PernixData doesn’t let you have a resource from a host in more than one cache pool (called a cluster in PernixData). These two limitations mean you will have to think about how you setup your clusters in VMware. To give you an example lets say I want to take 8 GB of ram on all my hosts and give it to my XenApp servers. Then I want to take another 24 GB of ram on all my hosts and give it only to my heavy hitter servers. This type of configuration is not possible. These two facts mean that PernixData may not be as transparent as you would like from a VMware administration point of view as your PernixData design potentially needs to be understood by your people doing vmotion and provisioning servers. This is really the biggest flaw I have with this model. If I just add more SSD to my SAN and my technical staff don’t need to think about a software layer then maybe the capital purchase of the SAN is cheaper than the extra CPU cycles my people send thinking about software?

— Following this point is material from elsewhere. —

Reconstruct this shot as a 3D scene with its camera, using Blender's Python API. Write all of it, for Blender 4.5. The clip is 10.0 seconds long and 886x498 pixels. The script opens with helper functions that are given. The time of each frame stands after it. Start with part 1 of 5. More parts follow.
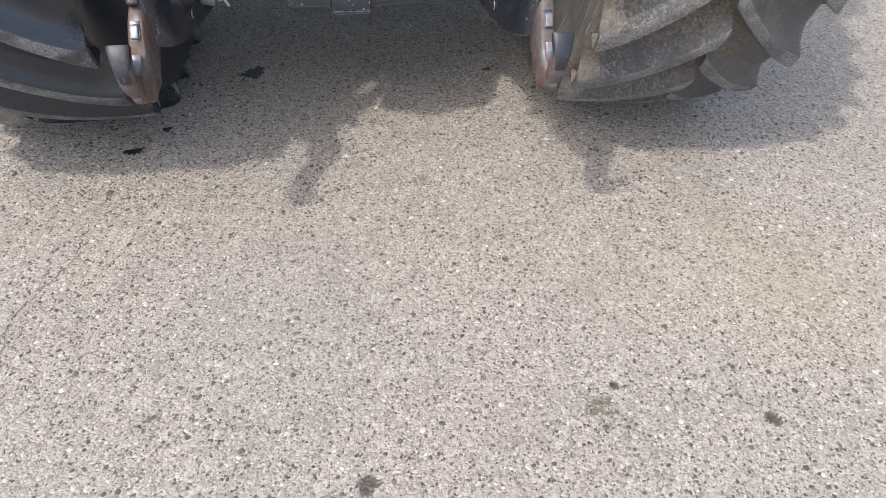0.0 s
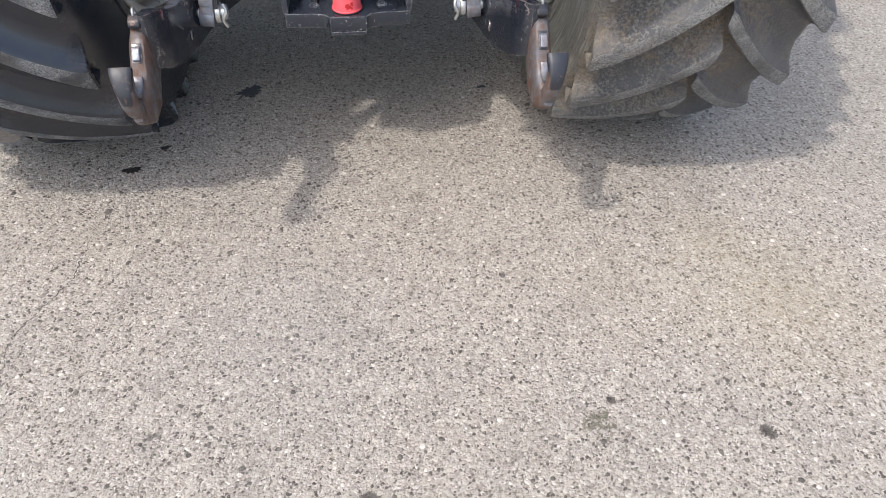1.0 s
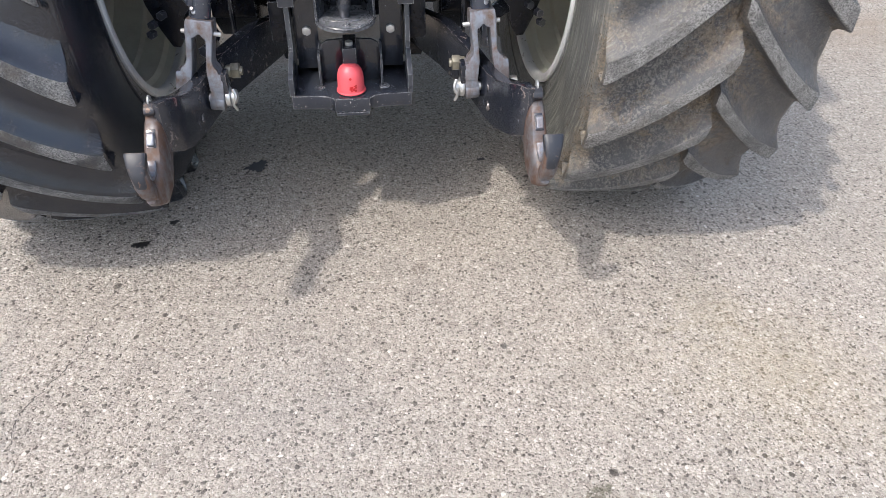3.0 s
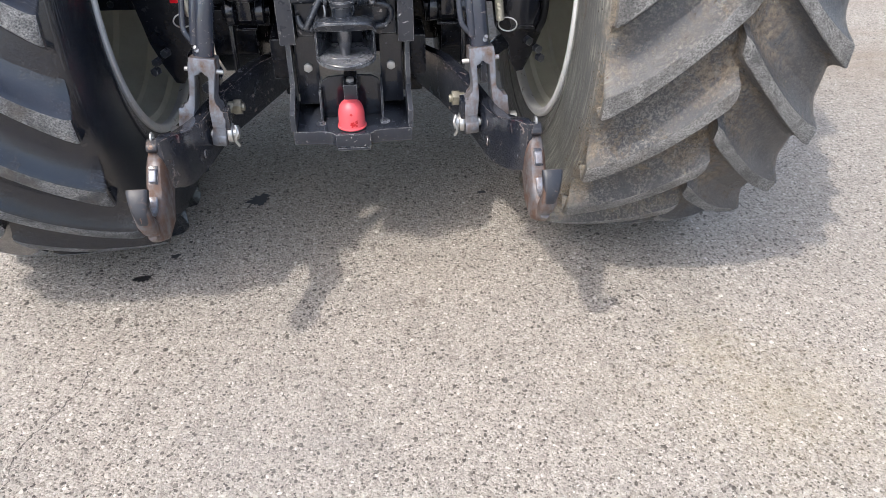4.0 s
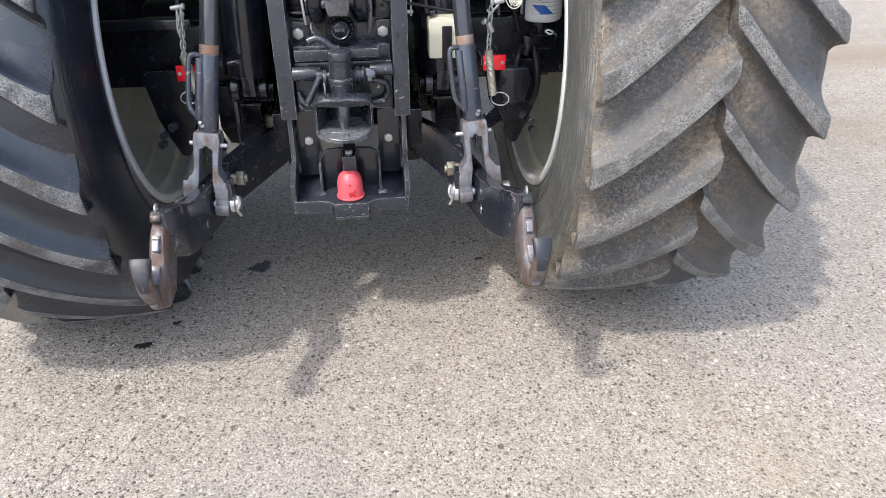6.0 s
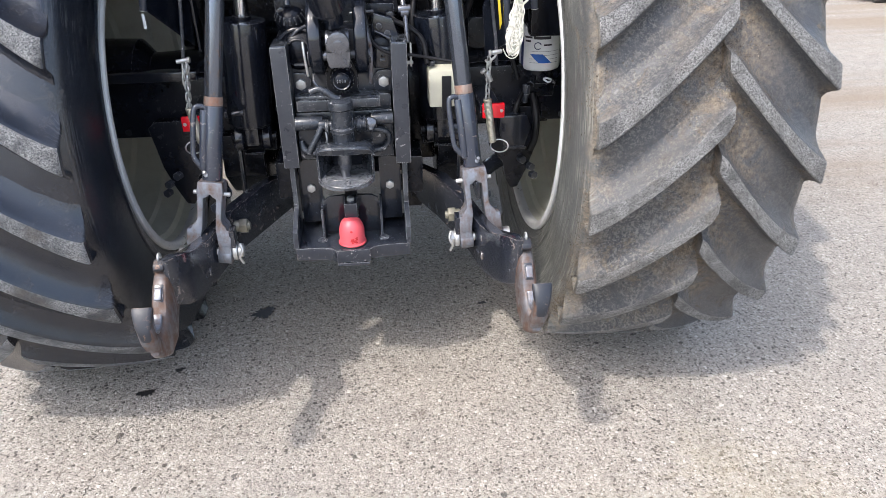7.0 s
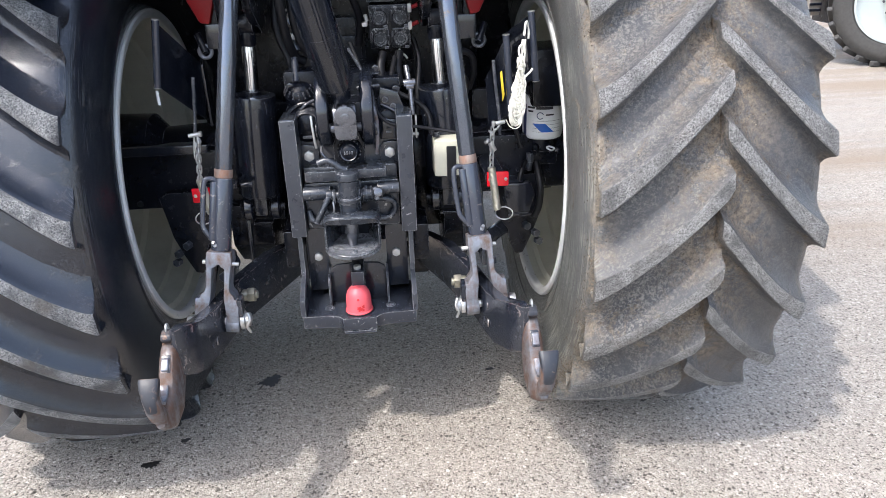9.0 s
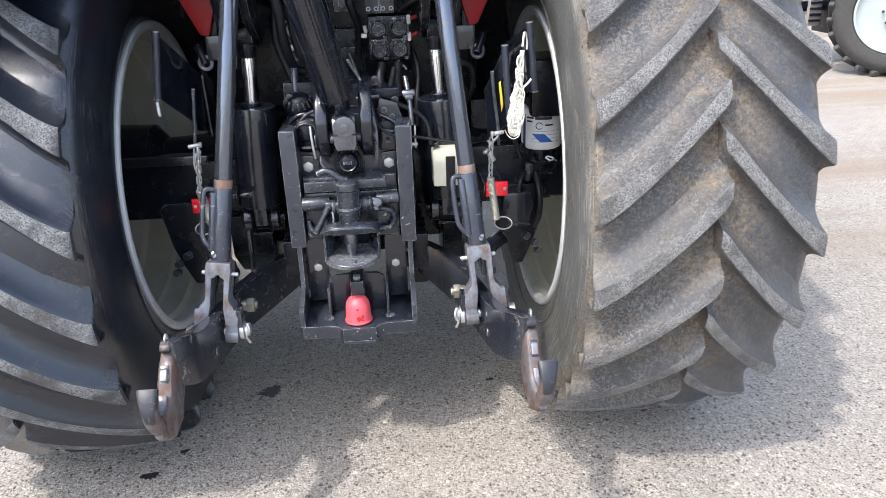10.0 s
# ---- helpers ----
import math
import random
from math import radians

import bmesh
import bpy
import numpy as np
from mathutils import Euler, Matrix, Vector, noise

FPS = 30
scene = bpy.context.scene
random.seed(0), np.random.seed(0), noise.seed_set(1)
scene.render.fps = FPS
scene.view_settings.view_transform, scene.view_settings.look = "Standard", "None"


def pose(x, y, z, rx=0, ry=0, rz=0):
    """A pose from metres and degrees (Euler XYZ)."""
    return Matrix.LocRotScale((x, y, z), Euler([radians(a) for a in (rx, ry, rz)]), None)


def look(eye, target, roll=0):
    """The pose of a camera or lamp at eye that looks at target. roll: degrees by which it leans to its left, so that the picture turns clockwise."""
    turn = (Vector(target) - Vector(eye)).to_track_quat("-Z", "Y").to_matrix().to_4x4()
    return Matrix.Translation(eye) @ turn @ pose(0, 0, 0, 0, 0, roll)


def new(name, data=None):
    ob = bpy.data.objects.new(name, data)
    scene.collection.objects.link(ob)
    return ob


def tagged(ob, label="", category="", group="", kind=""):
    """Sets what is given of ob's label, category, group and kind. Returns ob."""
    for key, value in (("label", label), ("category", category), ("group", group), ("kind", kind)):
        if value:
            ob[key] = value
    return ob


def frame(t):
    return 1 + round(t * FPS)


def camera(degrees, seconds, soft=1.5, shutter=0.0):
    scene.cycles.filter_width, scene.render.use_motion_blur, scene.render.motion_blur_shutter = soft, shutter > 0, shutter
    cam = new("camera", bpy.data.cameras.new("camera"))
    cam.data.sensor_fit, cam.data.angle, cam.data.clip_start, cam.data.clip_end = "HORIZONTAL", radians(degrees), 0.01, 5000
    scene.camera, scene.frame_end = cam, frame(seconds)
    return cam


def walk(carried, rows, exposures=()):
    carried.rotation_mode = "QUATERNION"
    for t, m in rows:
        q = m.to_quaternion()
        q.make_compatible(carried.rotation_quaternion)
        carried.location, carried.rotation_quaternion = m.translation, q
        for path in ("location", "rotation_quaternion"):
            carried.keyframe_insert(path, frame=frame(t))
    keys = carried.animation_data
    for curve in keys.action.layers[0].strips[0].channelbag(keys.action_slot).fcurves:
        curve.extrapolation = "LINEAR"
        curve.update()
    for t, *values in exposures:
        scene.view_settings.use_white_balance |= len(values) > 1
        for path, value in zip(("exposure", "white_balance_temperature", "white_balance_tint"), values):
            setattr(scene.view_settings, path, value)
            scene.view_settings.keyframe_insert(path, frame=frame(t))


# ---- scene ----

from mathutils.bvhtree import BVHTree

# ---- camera and walk ----
EXPO = [(0, 1.25, 6500, 10), (2.5, 1.38, 6500, 10), (5, 1.48, 6480, 10), (7.5, 1.66, 6340, 10), (10, 1.78, 6270, 10)]
cam = camera(63.40, 10.0, soft=0.78)
PATH = [
    (0, pose(0.0766, -2.3529, 1.3923, 44.459, -0.808, -4.880)),
    (0.5, pose(0.0711, -2.3653, 1.3980, 44.960, -0.920, -5.297)),
    (1, pose(0.0636, -2.3603, 1.4124, 45.539, -0.953, -5.541)),
    (1.5, pose(0.0680, -2.3559, 1.4352, 46.397, -0.722, -5.656)),
    (2, pose(0.0634, -2.3653, 1.4507, 47.661, -0.617, -5.707)),
    (2.5, pose(0.0627, -2.3706, 1.4594, 49.033, -0.546, -5.736)),
    (4, pose(0.0696, -2.3640, 1.4795, 52.635, -0.185, -5.698)),
    (4.5, pose(0.0747, -2.3696, 1.4837, 53.749, -0.128, -5.637)),
    (5, pose(0.0828, -2.3743, 1.4915, 54.841, -0.073, -5.606)),
    (5.5, pose(0.0868, -2.3880, 1.4995, 56.219, 0.016, -5.553)),
    (7, pose(0.1099, -2.4024, 1.5252, 61.072, 0.894, -5.233)),
    (7.5, pose(0.1125, -2.4022, 1.5264, 62.694, 1.204, -5.121)),
    (8, pose(0.1166, -2.4037, 1.5305, 64.065, 1.478, -4.957)),
    (8.5, pose(0.1213, -2.4082, 1.5357, 65.229, 1.611, -4.834)),
    (9, pose(0.1163, -2.4083, 1.5420, 66.086, 1.689, -4.883)),
    (9.5, pose(0.1174, -2.4088, 1.5426, 66.659, 1.777, -4.872)),
    (10, pose(0.1240, -2.4110, 1.5415, 66.911, 1.857, -4.782)),
]
walk(cam, PATH, EXPO)

# ---- sky and sun ----
SUN_FROM = Vector((-0.49, -0.40, 1.0)).normalized()
world = bpy.data.worlds.new("sky")
scene.world = world
world.use_nodes = True
wn = world.node_tree.nodes
wl = world.node_tree.links
sky = wn.new("ShaderNodeTexSky")
sky.sky_type = "NISHITA"
sky.sun_disc = False
sky.sun_elevation = math.asin(SUN_FROM.z)
sky.sun_rotation = math.atan2(SUN_FROM.x, SUN_FROM.y)
sky.air_density, sky.dust_density, sky.ozone_density = 1.0, 3.0, 1.0
wn["Background"].inputs["Strength"].default_value = 0.158
haze = wn.new("ShaderNodeHueSaturation")
haze.inputs["Saturation"].default_value = 0.80
wl.new(sky.outputs["Color"], haze.inputs["Color"])
wl.new(haze.outputs["Color"], wn["Background"].inputs["Color"])
sun_data = bpy.data.lights.new("sun", "SUN")
sun_data.energy, sun_data.angle, sun_data.color = 1.14, radians(1.5), (1.0, 0.95, 0.88)
sun = new("sun", sun_data)
sun.matrix_world = look((-4.9, -4.0, 10), (0, 0, 0))

# ---- materials ----


class Mat:
    """A node material under construction, with a few shorthands."""

    def __init__(self, name):
        self.m = bpy.data.materials.new(name)
        self.m.use_nodes = True
        self.n = self.m.node_tree.nodes
        self.l = self.m.node_tree.links
        self.b = self.n["Principled BSDF"]
        self.pos = self.n.new("ShaderNodeNewGeometry").outputs["Position"]

    def put(self, socket, value):
        if isinstance(value, bpy.types.NodeSocket):
            self.l.new(value, socket)
        elif isinstance(value, (tuple, list)) and len(value) == 3 and socket.type == "RGBA":
            socket.default_value = (*value, 1)
        else:
            socket.default_value = value

    def noise(self, scale, detail=6, rough=0.6, warp=0.0, co=None):
        t = self.n.new("ShaderNodeTexNoise")
        t.inputs["Scale"].default_value, t.inputs["Detail"].default_value = scale, detail
        t.inputs["Roughness"].default_value, t.inputs["Distortion"].default_value = rough, warp
        self.l.new(co or self.pos, t.inputs["Vector"])
        return t.outputs["Fac"]

    def voronoi(self, scale, feature="F1", out="Distance", co=None, rnd=1.0, dims="3D"):
        t = self.n.new("ShaderNodeTexVoronoi")
        t.voronoi_dimensions = dims
        t.feature = feature
        t.inputs["Scale"].default_value = scale
        t.inputs["Randomness"].default_value = rnd
        self.l.new(co or self.pos, t.inputs["Vector"])
        return t.outputs[out]

    def stretch(self, sx, sy, sz):
        t = self.n.new("ShaderNodeVectorMath")
        t.operation = "MULTIPLY"
        self.l.new(self.pos, t.inputs[0])
        t.inputs[1].default_value = (sx, sy, sz)
        return t.outputs[0]

    def ramp(self, fac, stops, mode="LINEAR"):
        t = self.n.new("ShaderNodeValToRGB")
        t.color_ramp.interpolation = mode
        e = t.color_ramp.elements
        while len(e) < len(stops):
            e.new(0.5)
        for el, (p, c) in zip(e, stops):
            el.position = p
            el.color = (c, c, c, 1) if isinstance(c, (int, float)) else (*c, 1)
        self.l.new(fac, t.inputs["Fac"])
        return t.outputs["Color"]

    def mix(self, fac, a, b, mode="MIX"):
        t = self.n.new("ShaderNodeMix")
        t.data_type, t.blend_type = "RGBA", mode
        self.put(t.inputs["Factor"], fac)
        self.put(t.inputs[6], a)
        self.put(t.inputs[7], b)
        return t.outputs[2]

    def math(self, op, a, b=0.0):
        t = self.n.new("ShaderNodeMath")
        t.operation = op
        self.put(t.inputs[0], a)
        self.put(t.inputs[1], b)
        return t.outputs[0]

    def edges(self, radius=0.004):
        """Where two faces meet: worn, rubbed arrises."""
        t = self.n.new("ShaderNodeBevel")
        t.samples = 4
        t.inputs["Radius"].default_value = radius
        g = self.n.new("ShaderNodeNewGeometry")
        d = self.n.new("ShaderNodeVectorMath")
        d.operation = "DOT_PRODUCT"
        self.l.new(t.outputs["Normal"], d.inputs[0])
        self.l.new(g.outputs["True Normal"], d.inputs[1])
        return self.ramp(d.outputs["Value"], [(0.82, 1.0), (0.96, 0.0)])

    def upness(self):
        t = self.n.new("ShaderNodeSeparateXYZ")
        g = self.n.new("ShaderNodeNewGeometry")
        self.l.new(g.outputs["Normal"], t.inputs[0])
        return t.outputs["Z"]

    def axis(self, which):
        t = self.n.new("ShaderNodeSeparateXYZ")
        self.l.new(self.pos, t.inputs[0])
        return t.outputs[which]

    def bump(self, height, strength=0.3, dist=0.002):
        t = self.n.new("ShaderNodeBump")
        t.inputs["Strength"].default_value, t.inputs["Distance"].default_value = strength, dist
        self.l.new(height, t.inputs["Height"])
        self.l.new(t.outputs["Normal"], self.b.inputs["Normal"])

    def done(self, color=None, rough=None, metal=0.0, spec=None, coat=0.0):
        if color is not None:
            self.put(self.b.inputs["Base Color"], color)
        if rough is not None:
            self.put(self.b.inputs["Roughness"], rough)
        self.put(self.b.inputs["Metallic"], metal)
        if spec is not None:
            self.b.inputs["Specular IOR Level"].default_value = spec
        self.b.inputs["Coat Weight"].default_value = coat
        return self.m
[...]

The easiest way to make an ROI with PernixData is to use commodity hardware. This means buying non HP/Dell SSD drives. This might not be comfortable for some people. You can use just the RAM cache feature like we did by buying extra ram(which is relatively cheap for how high performing it is) but if you want to use SSD’s then you need to understand that branded SSD’s are still expensive and be willing to purchase non branded SSD’s.
Conclusion
Hopefully documenting our experience helps some people wrap their head around what is a great product. PernixData seems like the most cost effective way to be able to selectively deliver ALL Flash like performance without an all flash array. Not including the the cost of the PernixData software I can add 10TB of SSD flash to my environment for about $10,000 and not take up any more U’s or power.
Whats Next
We haven’t tested the SSD Functionality of PernixData. Once we do we will write about it in part 2.